Shae Bolton-Brown

Personal information
- Full name: Shae Bolton-Brown
- Born: 28 June 1989 (age 37) Melbourne, Australia
- Height: 1.81 m (5 ft 11+1⁄2 in)
- Relatives: Mark Bolton (uncle) Mitch Brown (husband)
- School: Avila College
- University: Edith Cowan University

Netball career
- Playing positions: C, WD, WA, GA
- Years: Club team / Apps
- 2006–2007: Melbourne Kestrels
- 2009–2016: West Coast Fever
- 2017–2018: Collingwood Magpies

= Shae Bolton-Brown =

Australian netball player (born 1989)

Shae Bolton-Brown (née Bolton, formerly Shae Brown; born 28 June 1989 in Melbourne, Australia) is a former Australian netball player.

Bolton-Brown's domestic career began with the Melbourne Kestrels in the Commonwealth Bank Trophy in 2006. She moved to the West Coast Fever in 2008, a team she played for in the ANZ Championship for close to a decade.
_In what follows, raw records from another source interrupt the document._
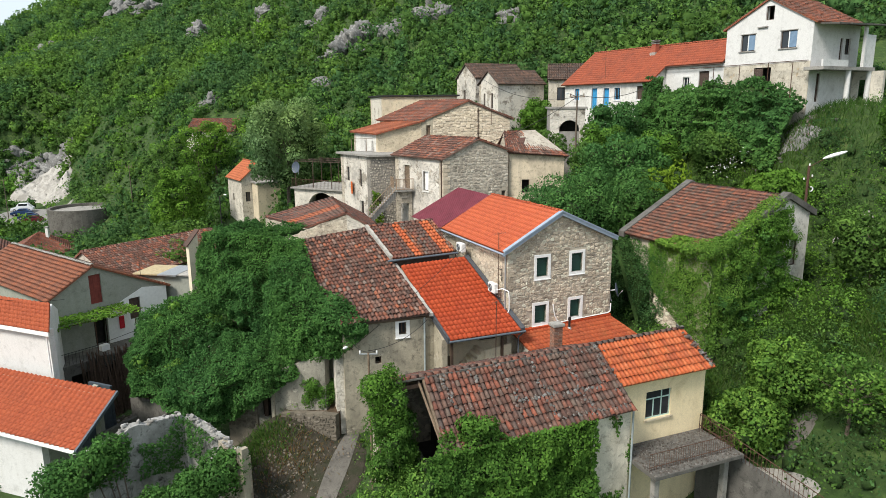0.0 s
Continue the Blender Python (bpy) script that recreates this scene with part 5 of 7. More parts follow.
# two-gabled stone house at the back
hl = {"left": [(1.2, 19.5, 1.7, 21.4), (3.2, 19.5, 3.7, 21.4)], "front": [(5.0, 18.3, 6.0, 20.0)]}
bk = cluster_house("twin_gabled_house", 7.2, 87.3, 26, 7.0, 5.0, 12.0, gable_tops(7.0, 5.0, 22.6, 22.6, 2.5, 24.2, "x"), {"front": M_RUBBLE_COAT, "left": M_RUBBLE_COAT, "right": M_RUBBLE, "back": M_RUBBLE}, hl,
                   "grey stone house with two gables and brown tiles", [("left", 0, "glass", DARKWIN), ("left", 1, "glass", DARKWIN), ("front", 0, "glass", DARKWIN)])
gable_roof_x(bk, 7.0, 5.0, 2.5, 22.6, 22.6, 24.2, M_TILE_BROWN, col=0.28, row=0.42)
bk2 = cluster_house("rear_gabled_house", 4.6, 93.2, 26, 8.0, 5.5, 12.0, gable_tops(8.0, 5.5, 23.6, 23.6, 2.75, 25.4, "x"), M_RUBBLE_COAT, {"left": [(2.0, 20.0, 2.6, 22.0)]},
                    "pale plastered gabled house with brown tiles", [("left", 0, "glass", DARKWIN)])
gable_roof_x(bk2, 8.0, 5.5, 2.75, 23.6, 23.6, 25.4, M_TILE_BROWN, col=0.28, row=0.42)

# annex between the back house and the long house
hl = {"front": [(1.0, 20.4, 2.0, 22.0)]}
an = cluster_house("ivy_hung_annex", 13.4, 85.5, -8, 6.0, 6.0, 12.0, gable_tops(6.0, 6.0, 23.0, 23.0, 3.0, 24.8, "x"), M_BAND, hl, "plastered annex with brown tile roof and hanging ivy", [("front", 0, "glass", DARKWIN)])
gable_roof_x(an, 6.0, 6.0, 3.0, 23.0, 23.0, 24.8, M_TILE_BROWN, col=0.28, row=0.42)

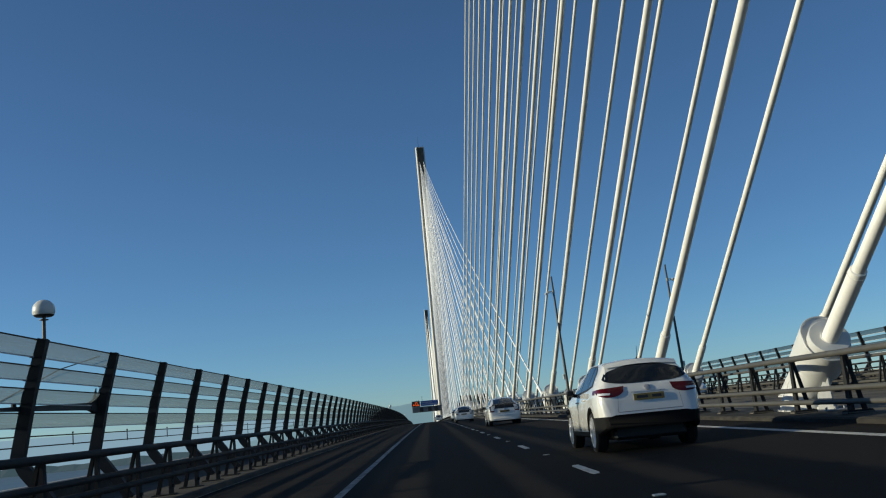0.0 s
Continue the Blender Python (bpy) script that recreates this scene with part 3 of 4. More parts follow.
# ---- boom on the outer side of the second post ----
Y2 = 18.16 + 4.122
boom = root("boom_arm", at(-7.62, Y2, 2.13), "dark folded steel boom with a guy wire on the wind shield", "boom")
bm = bmesh.new()
rows = []
for y, w, h in ((-0.25, 0.04, 0.09), (-1.0, 0.04, 0.075), (-2.6, 0.035, 0.06), (-4.6, 0.03, 0.04), (-5.6, 0.025, 0.025)):
    rows.append([bm.verts.new((sx * w, y, sz * h + 0.028 * y)) for sx, sz in ((-1, -1), (1, -1), (1, 1), (-1, 1))])
for p, q in zip(rows, rows[1:]):
    for i in range(4):
        bm.faces.new((p[i], p[(i + 1) % 4], q[(i + 1) % 4], q[i]))
bm.faces.new(rows[0][::-1]), bm.faces.new(rows[-1])
bmesh.ops.recalc_face_normals(bm, faces=bm.faces)
part("arm", bm, M_POST, boom)
bm = bmesh.new()
for sx in (-0.045, 0.045):
    lo = [bm.verts.new((sx + e, y, z)) for e in (-0.01, 0.01) for y, z in ((0.1, -0.20), (-0.5, -0.10), (-0.5, 0.06), (-0.15, 0.16), (0.1, 0.42))]
    for i in range(5):
        bm.faces.new((lo[i], lo[(i + 1) % 5], lo[5 + (i + 1) % 5], lo[5 + i]))
    bm.faces.new(lo[:5]), bm.faces.new(lo[5:][::-1])
bmesh.ops.recalc_face_normals(bm, faces=bm.faces)
part("bracket", bm, M_POST, boom, "dark gusset bracket")
bm = bmesh.new()
tube(bm, [(0, 0.3, 1.16), (0, -2.2, 0.72), (0, -5.5, -0.12)], 0.012, 6)
part("guy_wire", bm, M_DARK, boom)
bm = bmesh.new()
tube(bm, [(0, -4.45, -0.16), (0, -4.45, -0.03)], 0.05, 8)
part("shackle", bm, M_DARK, boom)


# ---- lamp columns in the median ----
def column(u, y, arm):
    p = at(u, y, 0.03)
    c = root("lamp_column", p, "dark tapered steel column with a pale box lamp on a short bracket", "lamp column", "lamp columns")
    c.rotation_euler = (0, -0.036, 0)         # lean fitted to the camera's view, more than the deck's slope
    bm = bmesh.new()
    tube(bm, [(0, 0, -0.005), (0, 0, 0.03)], 0.2, 12)
    for k in range(4):
        q = Vector((0.15 * math.cos(k * math.pi / 2 + 0.8), 0.15 * math.sin(k * math.pi / 2 + 0.8), 0.03))
        tube(bm, [q, q + Vector((0, 0, 0.06))], 0.018, 6)
    part("base_plate", bm, M_DARK, c, "bolted steel base plate")
    bm = bmesh.new()
    tube(bm, [(0, 0, 0.03), (0, 0, 1.3), (0, 0, 1.36), (0, 0, 8.75)], [0.115, 0.115, 0.092, 0.055], 14)
    part("mast", bm, M_COLUMN, c, smooth_faces=True)
    bm = bmesh.new()
    tube(bm, [(0, 0, 7.66), (0, 0, 7.86)], 0.082, 12)
    tube(bm, [(arm * 0.05, 0, 7.80), (arm * 0.20, 0, 7.78), (arm * 0.27, 0, 7.76)], 0.022, 8)
    tube(bm, [(arm * 0.06, 0, 7.70), (arm * 0.12, 0, 7.66), (arm * 0.20, 0, 7.70), (arm * 0.24, 0, 7.76)], 0.014, 6)
    part("arm", bm, M_STEEL, c, "grey steel bracket and cable")
    bm = bmesh.new()
    m = Matrix.Translation((arm * 0.41, 0, 7.71)) @ Matrix.Rotation(arm * 0.45, 4, "Y")
    box(bm, (-0.15, -0.13, -0.055), (0.15, 0.13, 0.075), m, bevel=0.03)
    head = part("lamp_head", bm, M_WHITE, c, "pale rounded box lamp")
    bm = bmesh.new()
    box(bm, (-0.12, -0.10, -0.066), (0.12, 0.10, -0.0555), m)
    part("lamp_glass", bm, M_CAP, head, "dark glass underside")
    bm = bmesh.new()
    box(bm, (-0.05, -0.05, -0.16), (0.05, 0.05, 0.16), Matrix.Translation((arm * 0.145, 0, 2.3)), bevel=0.015)
    box(bm, (-0.04, -0.02, -0.03), (0.04, 0.02, 0.03), Matrix.Translation((arm * 0.085, 0, 2.35)))
    part("junction_box", bm, M_WHITE, c, "pale junction box")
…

From 2017 onwards she played for the Collingwood Magpies in the Suncorp Super Netball league. Bolton-Brown announced her retirement from professional netball at the end of the 2018 season.

Both her uncle, Mark Bolton, and her former husband, Mitch Brown, have played professional Australian rules football. Bolton-Brown played for the Australian Fast5 team in the 2012 Fast5 Netball World Series where she spent time playing Goal Attack.

Bolton-Brown joined the Melbourne Mavericks as head of netball operations in August 2023.